Both end lines count: copy exactly from the line that contains "q = m.to_quaternion()" to the line that contains "carried.keyframe_insert(path, frame=frame(t))", and only those lines.

## START DATASET SECTION

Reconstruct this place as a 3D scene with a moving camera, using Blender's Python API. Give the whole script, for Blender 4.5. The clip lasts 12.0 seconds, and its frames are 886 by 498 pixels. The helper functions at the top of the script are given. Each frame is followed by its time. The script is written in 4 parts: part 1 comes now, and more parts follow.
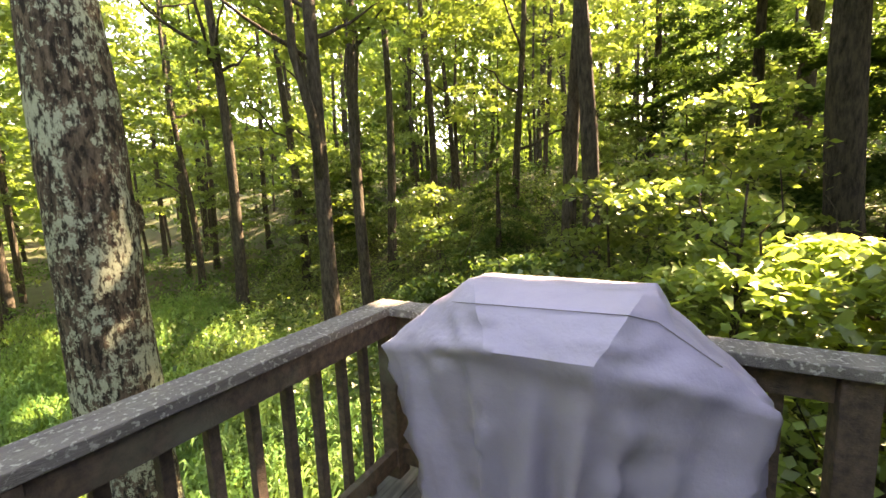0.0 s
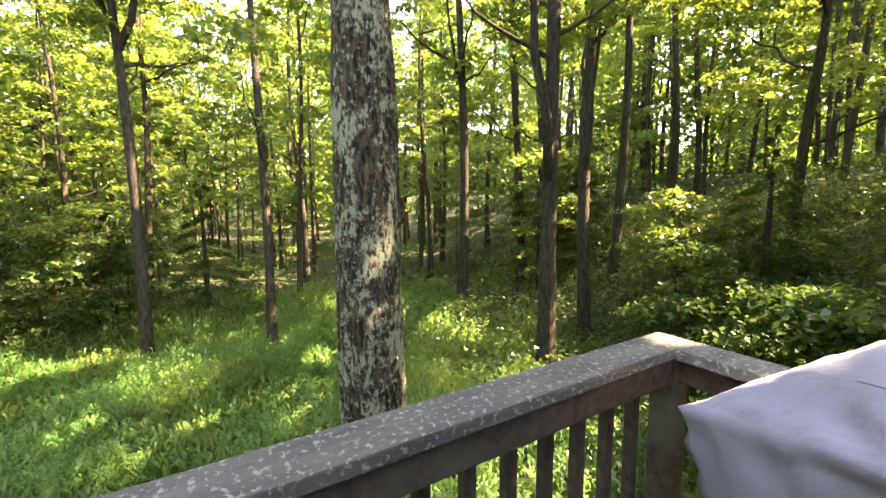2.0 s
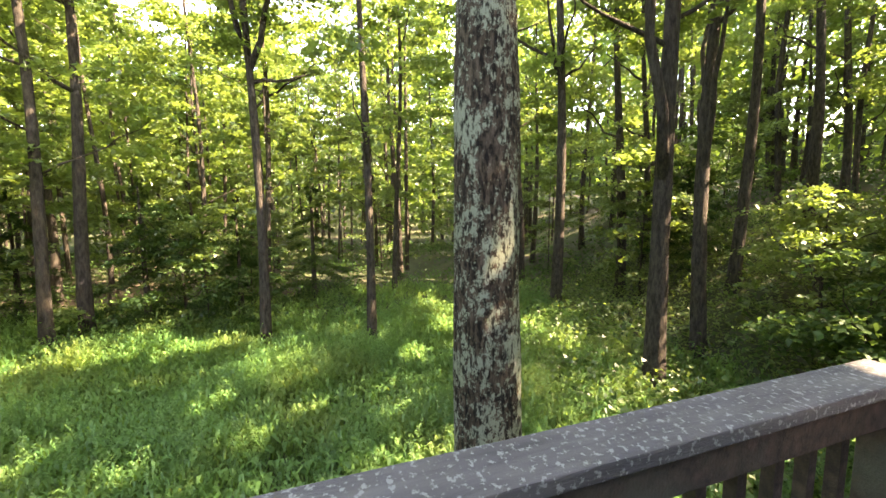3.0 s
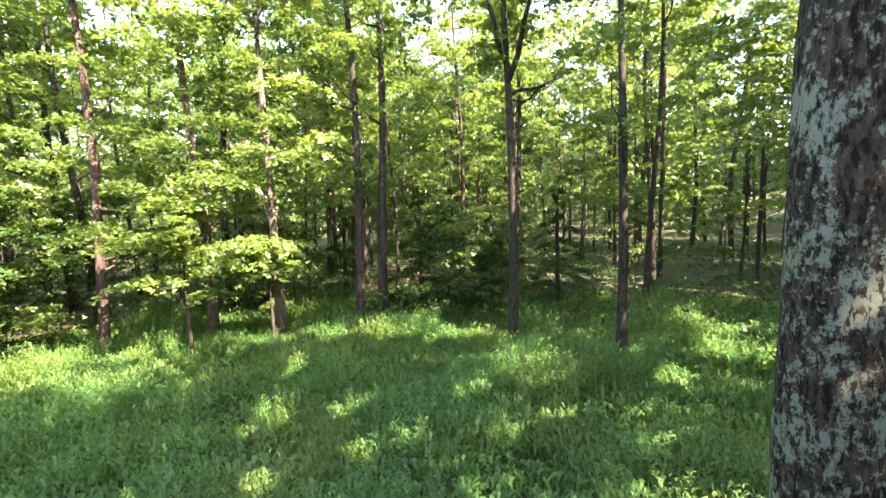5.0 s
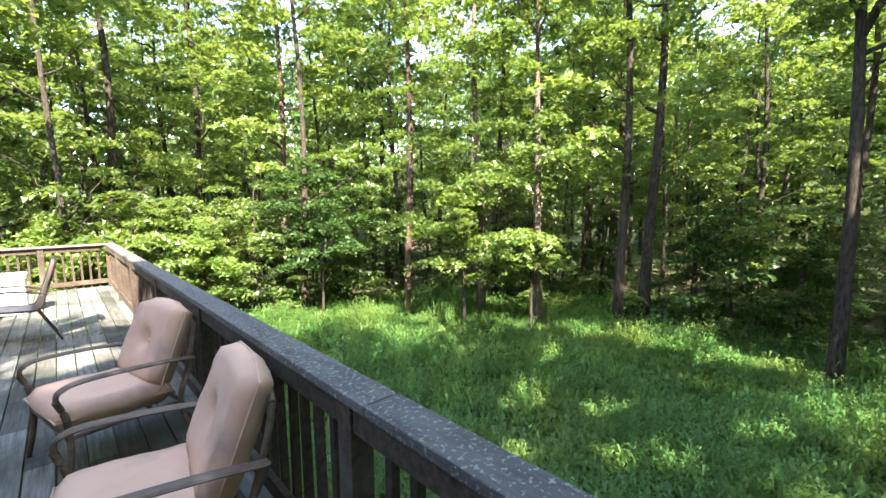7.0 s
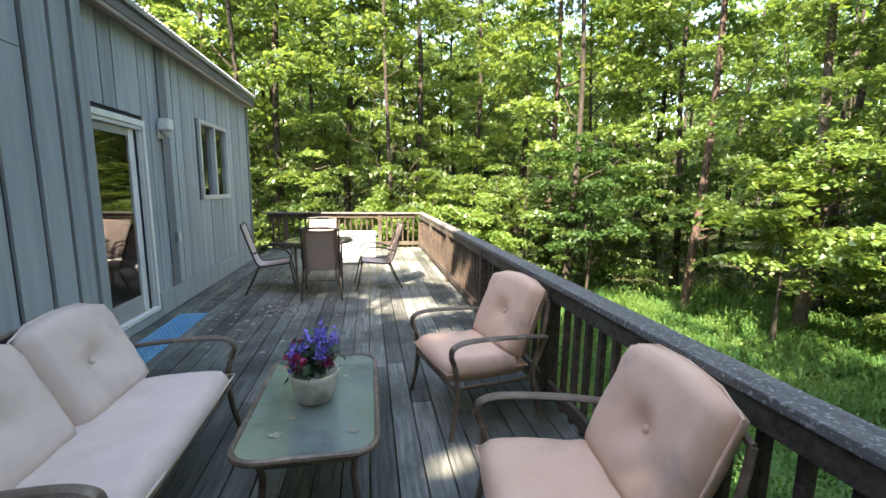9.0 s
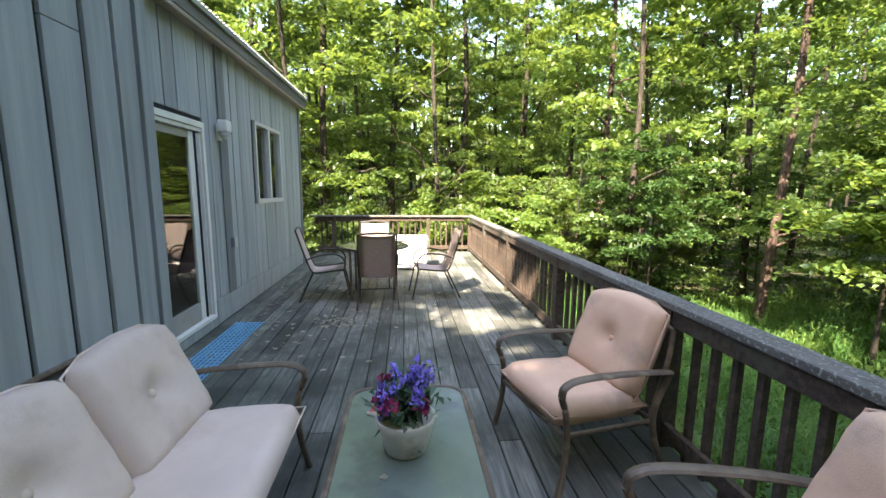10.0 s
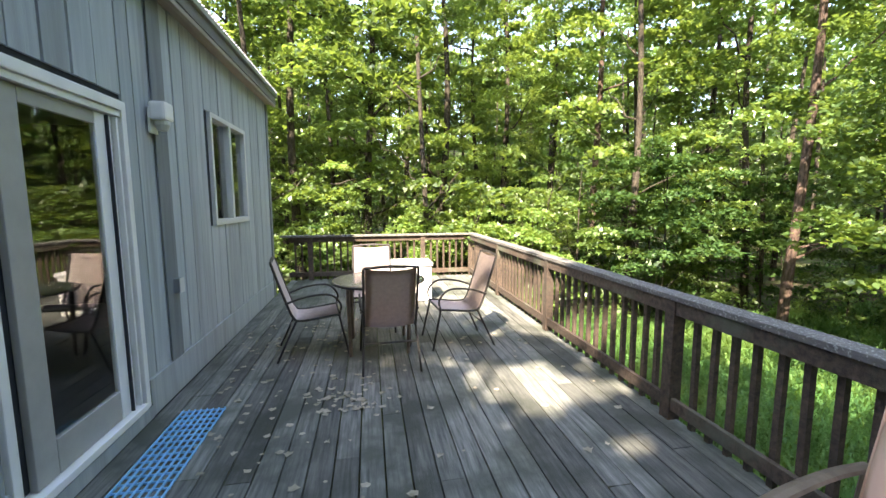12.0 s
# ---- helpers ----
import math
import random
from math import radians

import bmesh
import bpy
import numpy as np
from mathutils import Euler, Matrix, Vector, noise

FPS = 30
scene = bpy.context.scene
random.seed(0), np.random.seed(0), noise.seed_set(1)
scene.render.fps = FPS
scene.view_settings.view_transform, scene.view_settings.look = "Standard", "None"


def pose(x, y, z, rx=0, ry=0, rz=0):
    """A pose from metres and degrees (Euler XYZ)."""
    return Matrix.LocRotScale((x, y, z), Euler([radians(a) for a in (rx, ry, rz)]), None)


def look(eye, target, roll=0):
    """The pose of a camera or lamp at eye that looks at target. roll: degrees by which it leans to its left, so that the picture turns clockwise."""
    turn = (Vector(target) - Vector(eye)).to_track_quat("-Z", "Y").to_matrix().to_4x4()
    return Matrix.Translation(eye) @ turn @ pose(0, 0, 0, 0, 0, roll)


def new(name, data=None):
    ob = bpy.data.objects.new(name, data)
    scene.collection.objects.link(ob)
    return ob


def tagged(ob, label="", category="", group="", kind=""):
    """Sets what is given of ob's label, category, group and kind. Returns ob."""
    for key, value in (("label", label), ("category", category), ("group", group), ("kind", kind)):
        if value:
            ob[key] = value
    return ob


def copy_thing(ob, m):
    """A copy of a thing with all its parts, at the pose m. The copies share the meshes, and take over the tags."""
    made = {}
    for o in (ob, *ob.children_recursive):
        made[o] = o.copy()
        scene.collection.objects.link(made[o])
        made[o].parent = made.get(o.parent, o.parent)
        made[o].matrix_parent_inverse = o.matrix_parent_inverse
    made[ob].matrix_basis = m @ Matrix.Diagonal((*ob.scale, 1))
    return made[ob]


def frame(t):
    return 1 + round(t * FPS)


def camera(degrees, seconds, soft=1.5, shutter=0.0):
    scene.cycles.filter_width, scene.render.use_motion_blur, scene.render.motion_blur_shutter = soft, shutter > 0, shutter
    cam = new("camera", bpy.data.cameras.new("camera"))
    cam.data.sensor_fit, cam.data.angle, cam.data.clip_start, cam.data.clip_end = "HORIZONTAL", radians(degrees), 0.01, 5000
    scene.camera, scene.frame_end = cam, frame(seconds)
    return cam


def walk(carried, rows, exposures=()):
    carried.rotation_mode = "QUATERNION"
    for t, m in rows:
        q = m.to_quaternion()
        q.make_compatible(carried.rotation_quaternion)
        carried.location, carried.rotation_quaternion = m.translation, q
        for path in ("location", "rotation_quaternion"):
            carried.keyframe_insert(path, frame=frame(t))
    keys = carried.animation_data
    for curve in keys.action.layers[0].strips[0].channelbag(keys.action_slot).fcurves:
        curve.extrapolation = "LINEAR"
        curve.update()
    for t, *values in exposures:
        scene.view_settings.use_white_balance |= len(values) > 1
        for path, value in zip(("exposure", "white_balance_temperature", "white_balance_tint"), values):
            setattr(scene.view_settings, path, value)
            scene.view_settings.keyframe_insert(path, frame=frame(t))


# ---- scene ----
cam = camera(94.5, 12.0)
PATH = [
    (0, (2.421, -6.19, 1.392), (3.398, -7.914, 1.123), -2.2),
    (0.5, (2.504, -6.209, 1.383), (3.695, -7.795, 1.124), -2.0),
    (1, (2.638, -6.231, 1.392), (4.025, -7.651, 1.142), -1.5),
    (1.5, (2.76, -6.278, 1.388), (4.318, -7.51, 1.152), -0.7),
    (2, (2.819, -6.277, 1.382), (4.51, -7.32, 1.152), -0.3),
    (2.5, (2.863, -6.218, 1.38), (4.654, -7.079, 1.156), -0.2),
    (3, (2.966, -6.11, 1.377), (4.837, -6.78, 1.153), -0.4),
    (3.2, (3.035, -6.035, 1.381), (4.933, -6.624, 1.158), -0.6),
    (4.8, (3.13, -5.9, 1.47), (5.092, -5.574, 1.257), -2.1),
    (5.0, (3.12, -5.88, 1.5), (5.06, -5.441, 1.288), -2.0),
    (5.5, (3.04, -5.809, 1.572), (4.9, -5.105, 1.36), -1.7),
    (6, (3.053, -5.848, 1.527), (4.791, -4.879, 1.326), -1.2),
    (6.5, (3.016, -5.796, 1.515), (4.589, -4.578, 1.313), -1.1),
    (7, (2.884, -5.714, 1.51), (4.245, -4.263, 1.309), -0.8),
    (7.5, (2.723, -5.535, 1.489), (3.821, -3.877, 1.276), -0.6),
    (7.7, (2.635, -5.453, 1.487), (3.633, -3.735, 1.262), 0.6),
    (9.3, (2.292, -4.957, 1.516), (2.555, -2.997, 1.214), 0.5),
    (9.5, (2.247, -4.88, 1.525), (2.473, -2.916, 1.222), 0.6),
    (10, (2.064, -4.605, 1.508), (2.245, -2.635, 1.217), 0.5),
    (10.5, (1.917, -4.274, 1.497), (2.092, -2.301, 1.223), 0.2),
    (11, (1.778, -3.883, 1.509), (1.992, -1.912, 1.246), 0.1),
    (11.5, (1.63, -3.492, 1.499), (1.907, -1.527, 1.252), -0.1),
    (12, (1.549, -3.122, 1.509), (1.898, -1.165, 1.282), -0.2),
]
walk(cam, [(t, look(eye, target, roll)) for t, eye, target, roll in PATH], exposures=[(0, 4.2, 11200, 27), (1.5, 4.15, 10500, 27), (3.2, 4.0, 9000, 27), (5, 3.74, 7400, 26), (7.5, 3.2, 7000, 17), (9.5, 3.1, 7450, 18), (11.5, 3.1, 7500, 18), (12, 3.12, 7450, 18)])

# ---- light ----
SUN_AZ, SUN_EL = radians(242), radians(46)
world = bpy.data.worlds.new("sky")
scene.world = world
world.use_nodes = True
wn = world.node_tree.nodes
sky = wn.new("ShaderNodeTexSky")
sky.sky_type, sky.sun_disc = "NISHITA", False
sky.sun_elevation, sky.sun_rotation = SUN_EL, radians(90) - SUN_AZ
world.node_tree.links.new(sky.outputs[0], wn["Background"].inputs[0])
wn["Background"].inputs[1].default_value = 0.15
sun = new("sun", bpy.data.lights.new("sun", "SUN"))
sun.data.energy, sun.data.angle, sun.data.color = 4.0, radians(0.5), (1.0, 0.93, 0.8)
SUN_DIR = Vector((math.cos(SUN_AZ) * math.cos(SUN_EL), math.sin(SUN_AZ) * math.cos(SUN_EL), math.sin(SUN_EL)))
sun.matrix_world = look(SUN_DIR * 60, (0, 0, 0))


# ---- materials ----
def nodes_of(name):
    m = bpy.data.materials.new(name)
    m.use_nodes = True
    return m, m.node_tree.nodes, m.node_tree.links


def ramp(n, l, src, stops):
    r = n.new("ShaderNodeValToRGB")
    while len(r.color_ramp.elements) < len(stops):
        r.color_ramp.elements.new(0.5)
    for e, (p, c) in zip(r.color_ramp.elements, stops):
        e.position, e.color = p, (*c, 1)
    l.new(src, r.inputs[0])
    return r.outputs[0]


def noise_of(n, l, scale, detail=6, stretch=(1, 1, 1), rough=0.6):
    tc, mp, nz = n.new("ShaderNodeTexCoord"), n.new("ShaderNodeMapping"), n.new("ShaderNodeTexNoise")
    mp.inputs["Scale"].default_value = stretch
    nz.inputs["Scale"].default_value, nz.inputs["Detail"].default_value, nz.inputs["Roughness"].default_value = scale, detail, rough
    l.new(tc.outputs["Object"], mp.inputs[0])
    l.new(mp.outputs[0], nz.inputs[0])
    return nz.outputs["Fac"]


def mixed(n, l, a, b, fac, mode="MIX"):
    x = n.new("ShaderNodeMix")
    x.data_type, x.blend_type = "RGBA", mode
    for sock, v in ((x.inputs[0], fac), (x.inputs[6], a), (x.inputs[7], b)):
        if hasattr(v, "links"):
            l.new(v, sock)
        else:
            sock.default_value = (*v, 1) if isinstance(v, tuple) else v
    return x.outputs[2]


def surface(name, lo, hi, scale=6, rough=0.8, bump=0.2, stretch=(1, 1, 1), stain=None, stain_scale=1.3, vary=0.0, metal=0.0, fine=40, spec=0.5, stain_at=(0.52, 0.66)):
    """Two colours in a grain, a stain colour in larger patches, a fine relief, and a change from piece to piece."""
    m, n, l = nodes_of(name)
    b = n["Principled BSDF"]
    col = ramp(n, l, noise_of(n, l, scale, 8, stretch), [(0.3, lo), (0.7, hi)])
    if stain:
        f = ramp(n, l, noise_of(n, l, stain_scale, 5, stretch if stain_scale < 1 else (1, 1, 1)), [(stain_at[0], (0, 0, 0)), (stain_at[1], (1, 1, 1))])
        col = mixed(n, l, col, stain, f)
    if vary:
        oi, hv, mr = n.new("ShaderNodeObjectInfo"), n.new("ShaderNodeHueSaturation"), n.new("ShaderNodeMapRange")
        mr.inputs[3].default_value, mr.inputs[4].default_value = 1 - vary, 1 + vary
        l.new(oi.outputs["Random"], mr.inputs[0])
        l.new(mr.outputs[0], hv.inputs["Value"])
        l.new(col, hv.inputs["Color"])
        col = hv.outputs[0]
    l.new(col, b.inputs["Base Color"])
    b.inputs["Roughness"].default_value, b.inputs["Metallic"].default_value = rough, metal
    b.inputs["Specular IOR Level"].default_value = spec
    if bump:
        bp = n.new("ShaderNodeBump")
        bp.inputs["Strength"].default_value, bp.inputs["Distance"].default_value = bump, 0.02
        l.new(noise_of(n, l, fine, 6, stretch), bp.inputs["Height"])
        l.new(bp.outputs[0], b.inputs["Normal"])
    return m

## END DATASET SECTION

## OUTPUT FOR THIS EXERCISE:
        q = m.to_quaternion()
        q.make_compatible(carried.rotation_quaternion)
        carried.location, carried.rotation_quaternion = m.translation, q
        for path in ("location", "rotation_quaternion"):
            carried.keyframe_insert(path, frame=frame(t))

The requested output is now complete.